= Exercise prompt =
Only the lines from the top of the listing below to the line that has "0.603)], 4), [0.0085]" should be echoed, with both ends kept and pictures left out.

= Raw data =
..............................

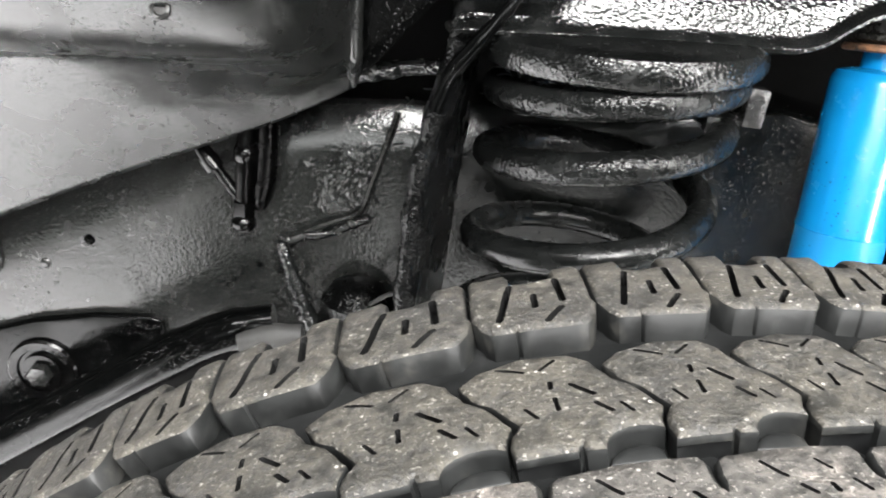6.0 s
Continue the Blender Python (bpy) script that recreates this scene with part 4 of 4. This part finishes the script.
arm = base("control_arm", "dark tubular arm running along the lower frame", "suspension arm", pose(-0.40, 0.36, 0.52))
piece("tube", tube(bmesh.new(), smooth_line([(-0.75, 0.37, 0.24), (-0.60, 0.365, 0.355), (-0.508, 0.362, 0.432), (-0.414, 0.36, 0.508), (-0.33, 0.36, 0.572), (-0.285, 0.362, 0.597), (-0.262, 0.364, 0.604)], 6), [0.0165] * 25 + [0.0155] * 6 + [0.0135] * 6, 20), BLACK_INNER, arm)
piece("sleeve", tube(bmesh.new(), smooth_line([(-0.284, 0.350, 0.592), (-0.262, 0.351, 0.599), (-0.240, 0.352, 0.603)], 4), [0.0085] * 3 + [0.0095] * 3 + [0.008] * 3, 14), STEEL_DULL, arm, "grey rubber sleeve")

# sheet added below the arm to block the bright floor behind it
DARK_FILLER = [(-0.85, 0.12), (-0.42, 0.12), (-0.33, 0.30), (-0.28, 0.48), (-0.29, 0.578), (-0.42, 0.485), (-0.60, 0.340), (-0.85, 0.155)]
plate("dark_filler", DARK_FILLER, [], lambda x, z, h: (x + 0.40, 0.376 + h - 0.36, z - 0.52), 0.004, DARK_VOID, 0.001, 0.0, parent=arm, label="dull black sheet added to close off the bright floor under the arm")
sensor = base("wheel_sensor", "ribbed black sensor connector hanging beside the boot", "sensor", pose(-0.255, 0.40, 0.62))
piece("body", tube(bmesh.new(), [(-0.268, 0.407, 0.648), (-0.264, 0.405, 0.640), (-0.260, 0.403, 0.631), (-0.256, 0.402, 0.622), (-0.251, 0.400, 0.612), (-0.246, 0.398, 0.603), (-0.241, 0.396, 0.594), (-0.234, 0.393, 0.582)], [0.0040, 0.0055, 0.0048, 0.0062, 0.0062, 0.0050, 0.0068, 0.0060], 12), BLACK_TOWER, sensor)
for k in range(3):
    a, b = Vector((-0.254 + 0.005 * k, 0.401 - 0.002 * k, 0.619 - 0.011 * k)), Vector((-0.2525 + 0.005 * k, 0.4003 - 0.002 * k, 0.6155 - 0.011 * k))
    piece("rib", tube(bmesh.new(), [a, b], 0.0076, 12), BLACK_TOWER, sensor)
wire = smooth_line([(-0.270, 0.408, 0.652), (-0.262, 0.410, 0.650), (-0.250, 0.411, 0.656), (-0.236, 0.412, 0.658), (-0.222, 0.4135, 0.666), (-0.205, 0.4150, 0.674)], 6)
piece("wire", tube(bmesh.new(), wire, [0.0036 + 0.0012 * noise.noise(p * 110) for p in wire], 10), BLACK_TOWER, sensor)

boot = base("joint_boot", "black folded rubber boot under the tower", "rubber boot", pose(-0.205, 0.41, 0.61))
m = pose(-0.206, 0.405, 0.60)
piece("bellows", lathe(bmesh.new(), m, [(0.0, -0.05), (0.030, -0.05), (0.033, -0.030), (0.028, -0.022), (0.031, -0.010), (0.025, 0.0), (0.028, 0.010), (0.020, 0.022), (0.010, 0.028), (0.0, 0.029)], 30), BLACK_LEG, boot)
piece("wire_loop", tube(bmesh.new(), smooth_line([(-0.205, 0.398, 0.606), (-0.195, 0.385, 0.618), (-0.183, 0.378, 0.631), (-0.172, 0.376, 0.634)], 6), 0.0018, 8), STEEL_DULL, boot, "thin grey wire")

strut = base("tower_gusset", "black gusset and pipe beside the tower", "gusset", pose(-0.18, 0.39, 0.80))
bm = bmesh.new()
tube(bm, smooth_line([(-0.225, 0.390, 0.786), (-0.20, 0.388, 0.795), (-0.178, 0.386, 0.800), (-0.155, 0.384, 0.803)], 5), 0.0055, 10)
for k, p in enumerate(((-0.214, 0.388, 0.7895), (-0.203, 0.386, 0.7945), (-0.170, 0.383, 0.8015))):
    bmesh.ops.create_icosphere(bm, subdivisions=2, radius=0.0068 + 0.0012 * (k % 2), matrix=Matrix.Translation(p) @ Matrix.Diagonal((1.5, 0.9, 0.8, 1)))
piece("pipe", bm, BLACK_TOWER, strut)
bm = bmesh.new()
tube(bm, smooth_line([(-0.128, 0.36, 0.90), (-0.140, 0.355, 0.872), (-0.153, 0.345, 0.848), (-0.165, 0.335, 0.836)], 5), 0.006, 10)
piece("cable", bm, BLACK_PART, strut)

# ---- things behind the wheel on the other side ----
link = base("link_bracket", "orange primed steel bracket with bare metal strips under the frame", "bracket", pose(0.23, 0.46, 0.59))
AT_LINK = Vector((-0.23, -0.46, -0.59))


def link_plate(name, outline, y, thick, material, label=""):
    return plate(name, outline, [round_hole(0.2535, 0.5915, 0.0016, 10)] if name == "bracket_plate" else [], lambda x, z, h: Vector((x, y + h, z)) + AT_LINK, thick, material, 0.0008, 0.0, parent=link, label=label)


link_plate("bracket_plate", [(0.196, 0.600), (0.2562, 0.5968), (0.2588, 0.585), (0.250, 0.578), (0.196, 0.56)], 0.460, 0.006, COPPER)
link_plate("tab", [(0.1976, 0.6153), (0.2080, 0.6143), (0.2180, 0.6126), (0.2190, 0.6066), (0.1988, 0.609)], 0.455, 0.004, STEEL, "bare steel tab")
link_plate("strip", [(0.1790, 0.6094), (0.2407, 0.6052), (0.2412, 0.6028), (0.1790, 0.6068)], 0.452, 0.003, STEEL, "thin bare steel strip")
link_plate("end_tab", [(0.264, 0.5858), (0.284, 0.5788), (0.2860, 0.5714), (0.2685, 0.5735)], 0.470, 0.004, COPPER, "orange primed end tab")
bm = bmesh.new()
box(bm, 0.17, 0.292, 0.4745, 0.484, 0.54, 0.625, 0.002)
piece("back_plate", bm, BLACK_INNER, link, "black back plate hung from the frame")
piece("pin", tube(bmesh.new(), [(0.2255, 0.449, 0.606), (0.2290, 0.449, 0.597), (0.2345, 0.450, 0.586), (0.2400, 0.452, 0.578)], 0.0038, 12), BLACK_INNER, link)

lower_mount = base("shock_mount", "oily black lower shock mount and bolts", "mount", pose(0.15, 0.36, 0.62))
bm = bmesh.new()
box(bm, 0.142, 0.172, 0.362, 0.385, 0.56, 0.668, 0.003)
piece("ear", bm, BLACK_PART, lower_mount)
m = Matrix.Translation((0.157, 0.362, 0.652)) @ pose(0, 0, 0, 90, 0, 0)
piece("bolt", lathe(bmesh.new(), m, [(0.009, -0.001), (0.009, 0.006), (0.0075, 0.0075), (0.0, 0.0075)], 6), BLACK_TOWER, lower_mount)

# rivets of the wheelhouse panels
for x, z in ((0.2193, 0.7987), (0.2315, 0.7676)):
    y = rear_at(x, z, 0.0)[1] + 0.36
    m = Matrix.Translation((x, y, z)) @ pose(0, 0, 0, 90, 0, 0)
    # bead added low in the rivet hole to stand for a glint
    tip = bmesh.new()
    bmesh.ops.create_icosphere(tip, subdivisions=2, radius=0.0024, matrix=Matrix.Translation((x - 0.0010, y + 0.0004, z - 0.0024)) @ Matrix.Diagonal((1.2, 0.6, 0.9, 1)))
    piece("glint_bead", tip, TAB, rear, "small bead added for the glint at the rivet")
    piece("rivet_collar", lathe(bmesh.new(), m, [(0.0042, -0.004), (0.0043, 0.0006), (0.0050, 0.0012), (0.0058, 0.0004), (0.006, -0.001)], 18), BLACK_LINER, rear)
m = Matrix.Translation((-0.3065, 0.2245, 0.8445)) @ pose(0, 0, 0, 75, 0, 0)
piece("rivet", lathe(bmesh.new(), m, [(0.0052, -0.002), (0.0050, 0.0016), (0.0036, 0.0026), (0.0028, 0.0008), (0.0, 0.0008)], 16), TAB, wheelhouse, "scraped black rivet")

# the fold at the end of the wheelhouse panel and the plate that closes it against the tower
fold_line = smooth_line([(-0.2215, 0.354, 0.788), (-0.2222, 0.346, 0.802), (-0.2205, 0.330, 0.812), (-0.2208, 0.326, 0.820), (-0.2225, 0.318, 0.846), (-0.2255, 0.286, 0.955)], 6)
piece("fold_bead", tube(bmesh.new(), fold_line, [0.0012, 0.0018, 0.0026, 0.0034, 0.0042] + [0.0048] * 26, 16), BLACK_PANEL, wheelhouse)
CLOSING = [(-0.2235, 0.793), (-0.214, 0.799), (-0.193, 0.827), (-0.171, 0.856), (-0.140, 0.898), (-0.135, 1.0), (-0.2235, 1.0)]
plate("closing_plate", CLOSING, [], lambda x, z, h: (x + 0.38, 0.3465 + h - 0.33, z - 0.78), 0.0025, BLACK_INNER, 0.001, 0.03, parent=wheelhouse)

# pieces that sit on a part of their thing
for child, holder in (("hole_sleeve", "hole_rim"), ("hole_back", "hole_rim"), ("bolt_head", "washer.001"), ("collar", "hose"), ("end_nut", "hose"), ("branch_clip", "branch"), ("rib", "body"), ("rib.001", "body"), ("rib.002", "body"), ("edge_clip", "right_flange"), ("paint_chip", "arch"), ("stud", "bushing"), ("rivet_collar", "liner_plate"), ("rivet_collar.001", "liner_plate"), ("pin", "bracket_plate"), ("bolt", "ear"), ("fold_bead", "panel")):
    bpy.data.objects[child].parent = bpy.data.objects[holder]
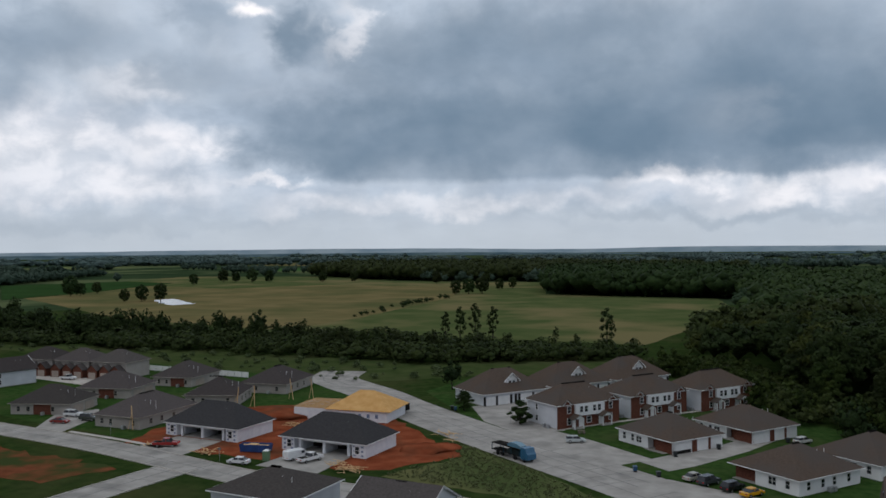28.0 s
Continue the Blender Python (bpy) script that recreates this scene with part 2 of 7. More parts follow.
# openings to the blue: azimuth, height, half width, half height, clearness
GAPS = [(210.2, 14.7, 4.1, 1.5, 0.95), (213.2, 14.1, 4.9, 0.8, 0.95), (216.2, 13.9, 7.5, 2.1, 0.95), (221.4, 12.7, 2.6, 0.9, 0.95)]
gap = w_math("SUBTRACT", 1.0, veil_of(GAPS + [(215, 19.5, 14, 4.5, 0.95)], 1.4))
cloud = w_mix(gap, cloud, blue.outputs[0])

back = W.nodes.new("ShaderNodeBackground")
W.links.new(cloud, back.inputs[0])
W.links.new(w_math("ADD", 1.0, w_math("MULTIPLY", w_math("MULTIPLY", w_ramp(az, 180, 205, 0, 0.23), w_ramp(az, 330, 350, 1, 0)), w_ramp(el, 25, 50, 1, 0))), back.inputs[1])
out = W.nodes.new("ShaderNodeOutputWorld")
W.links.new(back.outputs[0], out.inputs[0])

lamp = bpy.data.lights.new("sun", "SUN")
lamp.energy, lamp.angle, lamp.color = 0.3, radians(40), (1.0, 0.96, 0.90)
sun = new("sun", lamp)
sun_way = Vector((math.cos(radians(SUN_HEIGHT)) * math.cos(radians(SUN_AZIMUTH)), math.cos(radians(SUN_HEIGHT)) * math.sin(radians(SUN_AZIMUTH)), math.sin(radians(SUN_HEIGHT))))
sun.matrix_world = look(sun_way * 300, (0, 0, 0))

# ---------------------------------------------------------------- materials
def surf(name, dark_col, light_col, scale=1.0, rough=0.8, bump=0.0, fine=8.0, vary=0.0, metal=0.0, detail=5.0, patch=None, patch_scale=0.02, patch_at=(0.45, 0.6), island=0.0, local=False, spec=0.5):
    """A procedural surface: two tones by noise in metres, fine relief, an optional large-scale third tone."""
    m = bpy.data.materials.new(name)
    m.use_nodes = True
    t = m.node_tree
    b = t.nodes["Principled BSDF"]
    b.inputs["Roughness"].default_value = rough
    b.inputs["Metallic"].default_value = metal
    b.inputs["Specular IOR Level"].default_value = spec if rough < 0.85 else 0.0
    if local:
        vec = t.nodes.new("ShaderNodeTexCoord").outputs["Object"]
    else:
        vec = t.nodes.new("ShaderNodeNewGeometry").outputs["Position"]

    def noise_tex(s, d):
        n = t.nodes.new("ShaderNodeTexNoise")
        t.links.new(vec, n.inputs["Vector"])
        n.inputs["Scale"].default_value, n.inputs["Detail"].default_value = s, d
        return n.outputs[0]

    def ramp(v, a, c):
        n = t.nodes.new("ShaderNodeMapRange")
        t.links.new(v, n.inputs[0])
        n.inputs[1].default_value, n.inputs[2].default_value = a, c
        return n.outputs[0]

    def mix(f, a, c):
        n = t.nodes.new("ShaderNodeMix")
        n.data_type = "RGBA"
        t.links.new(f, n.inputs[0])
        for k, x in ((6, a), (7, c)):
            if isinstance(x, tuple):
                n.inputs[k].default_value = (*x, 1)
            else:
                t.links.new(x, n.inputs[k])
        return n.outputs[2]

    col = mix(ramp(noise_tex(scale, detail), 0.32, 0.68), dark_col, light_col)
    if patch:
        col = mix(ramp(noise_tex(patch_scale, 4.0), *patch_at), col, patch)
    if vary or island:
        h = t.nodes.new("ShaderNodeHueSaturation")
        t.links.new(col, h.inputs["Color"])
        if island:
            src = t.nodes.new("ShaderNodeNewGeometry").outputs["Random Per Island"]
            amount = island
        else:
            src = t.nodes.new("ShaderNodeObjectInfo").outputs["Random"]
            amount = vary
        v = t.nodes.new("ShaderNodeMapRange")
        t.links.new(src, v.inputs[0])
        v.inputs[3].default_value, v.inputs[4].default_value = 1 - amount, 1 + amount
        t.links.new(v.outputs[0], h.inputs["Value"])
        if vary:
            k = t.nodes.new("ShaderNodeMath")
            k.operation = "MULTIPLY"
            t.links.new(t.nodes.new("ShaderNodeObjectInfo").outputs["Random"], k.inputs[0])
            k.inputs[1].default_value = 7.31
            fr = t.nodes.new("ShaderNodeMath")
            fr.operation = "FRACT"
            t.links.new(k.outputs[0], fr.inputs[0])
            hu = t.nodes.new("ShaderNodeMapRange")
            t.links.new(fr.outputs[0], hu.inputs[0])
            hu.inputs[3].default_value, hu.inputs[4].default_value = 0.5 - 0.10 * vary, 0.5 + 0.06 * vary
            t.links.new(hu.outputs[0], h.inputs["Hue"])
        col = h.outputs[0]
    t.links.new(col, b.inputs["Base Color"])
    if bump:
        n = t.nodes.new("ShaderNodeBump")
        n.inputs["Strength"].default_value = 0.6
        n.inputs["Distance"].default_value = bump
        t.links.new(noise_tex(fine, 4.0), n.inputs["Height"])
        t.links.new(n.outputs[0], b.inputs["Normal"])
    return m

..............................

= Response =
6.0 s
Continue the Blender Python (bpy) script that recreates this scene with part 4 of 4. This part finishes the script.
arm = base("control_arm", "dark tubular arm running along the lower frame", "suspension arm", pose(-0.40, 0.36, 0.52))
piece("tube", tube(bmesh.new(), smooth_line([(-0.75, 0.37, 0.24), (-0.60, 0.365, 0.355), (-0.508, 0.362, 0.432), (-0.414, 0.36, 0.508), (-0.33, 0.36, 0.572), (-0.285, 0.362, 0.597), (-0.262, 0.364, 0.604)], 6), [0.0165] * 25 + [0.0155] * 6 + [0.0135] * 6, 20), BLACK_INNER, arm)
piece("sleeve", tube(bmesh.new(), smooth_line([(-0.284, 0.350, 0.592), (-0.262, 0.351, 0.599), (-0.240, 0.352, 0.603)], 4), [0.0085] * 3 + [0.0095] * 3 + [0.008] * 3, 14), STEEL_DULL, arm, "grey rubber sleeve")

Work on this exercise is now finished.